**Your objective**
Each line of the listing must be transcribed exactly, except for the images, which should be excluded.

################

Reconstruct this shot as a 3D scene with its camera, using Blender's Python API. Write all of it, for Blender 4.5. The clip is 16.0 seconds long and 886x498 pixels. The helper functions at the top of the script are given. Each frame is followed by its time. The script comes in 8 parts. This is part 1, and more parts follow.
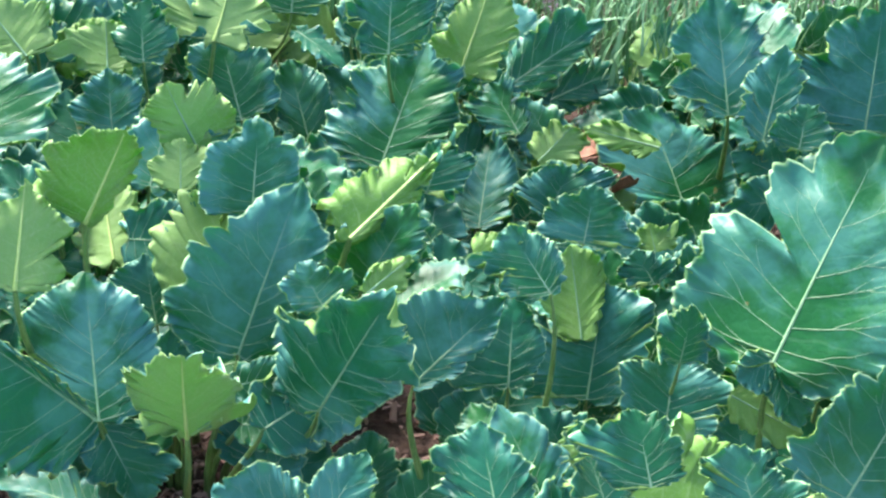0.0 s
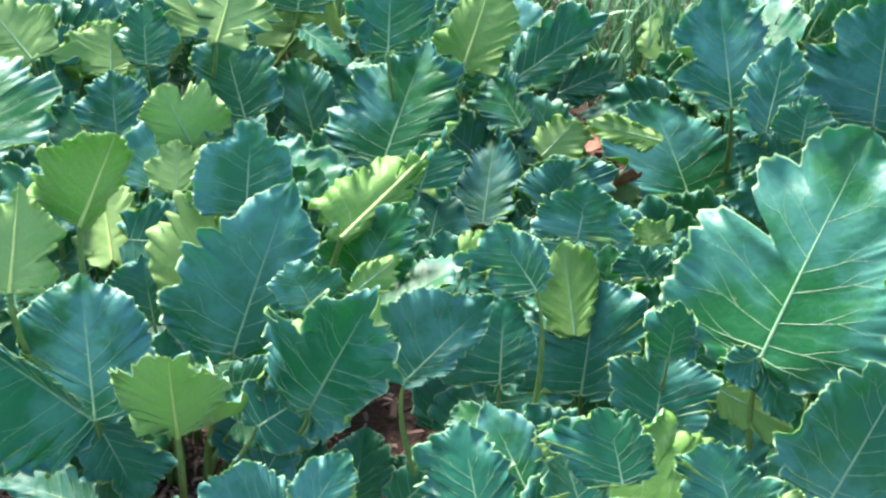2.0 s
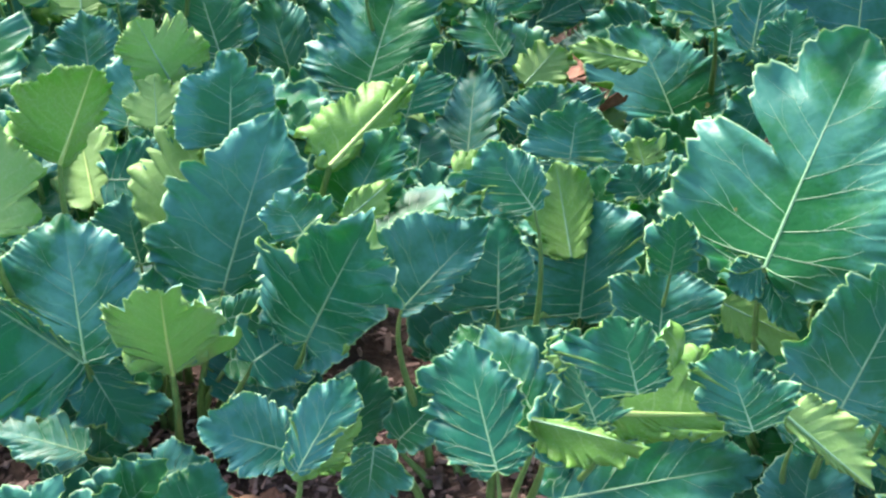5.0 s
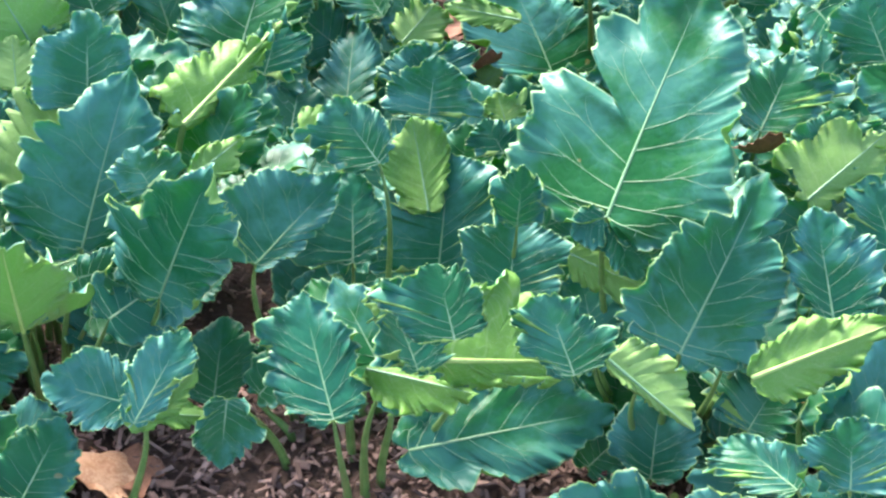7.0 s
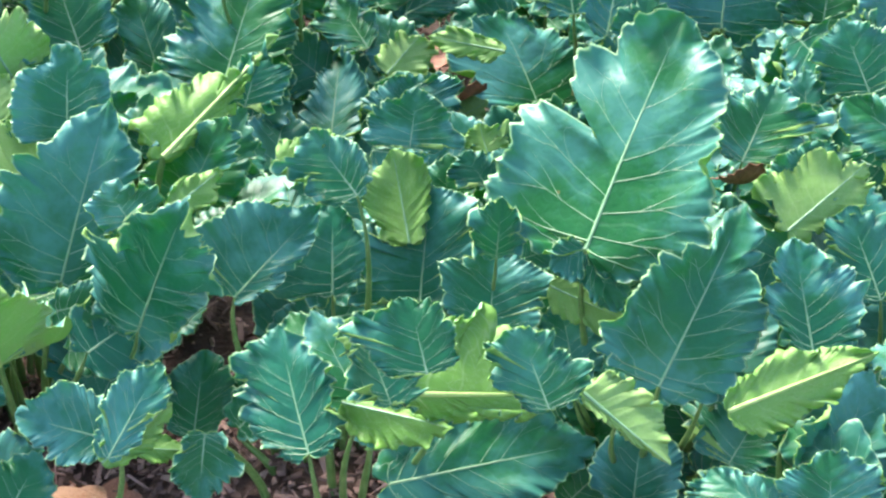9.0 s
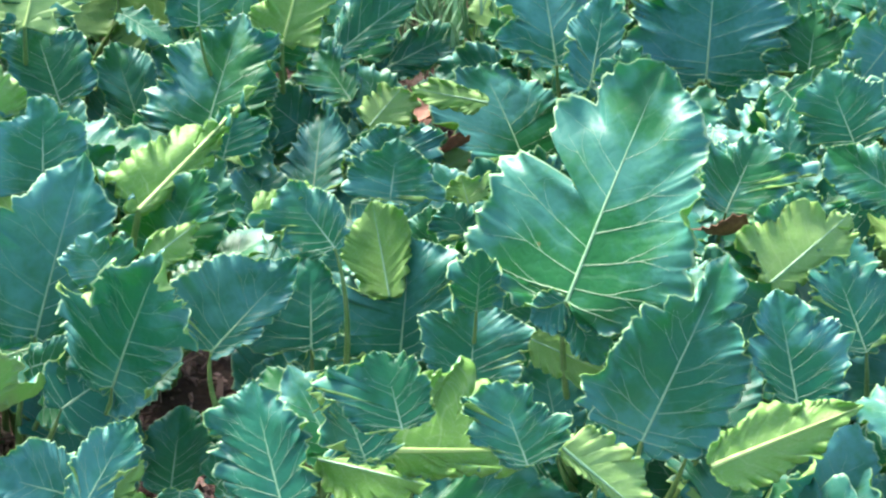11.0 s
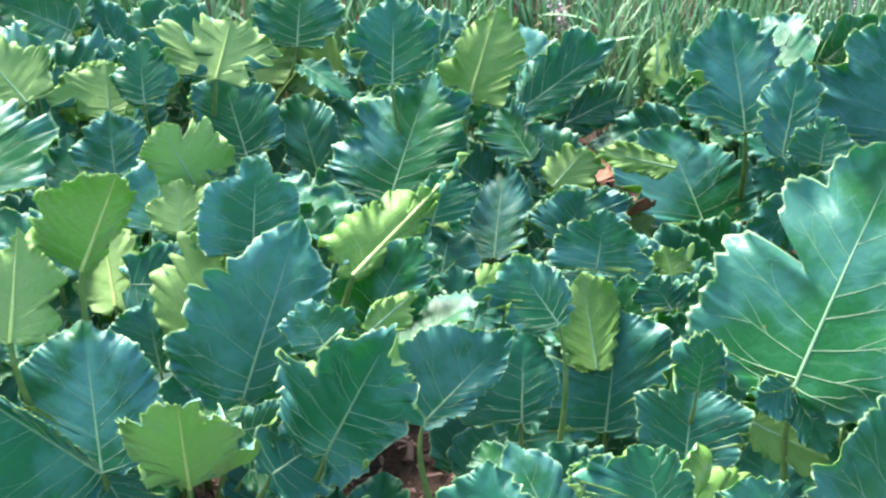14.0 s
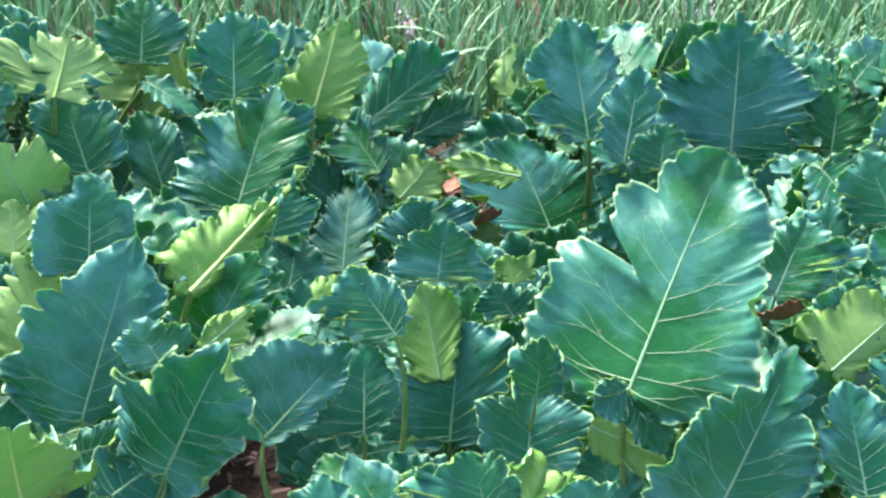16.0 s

################

**Correct result**
Reconstruct this shot as a 3D scene with its camera, using Blender's Python API. Write all of it, for Blender 4.5. The clip is 16.0 seconds long and 886x498 pixels. The helper functions at the top of the script are given. Each frame is followed by its time. The script comes in 8 parts. This is part 1, and more parts follow.
0.0 s
2.0 s
5.0 s
7.0 s
9.0 s
11.0 s
14.0 s
16.0 s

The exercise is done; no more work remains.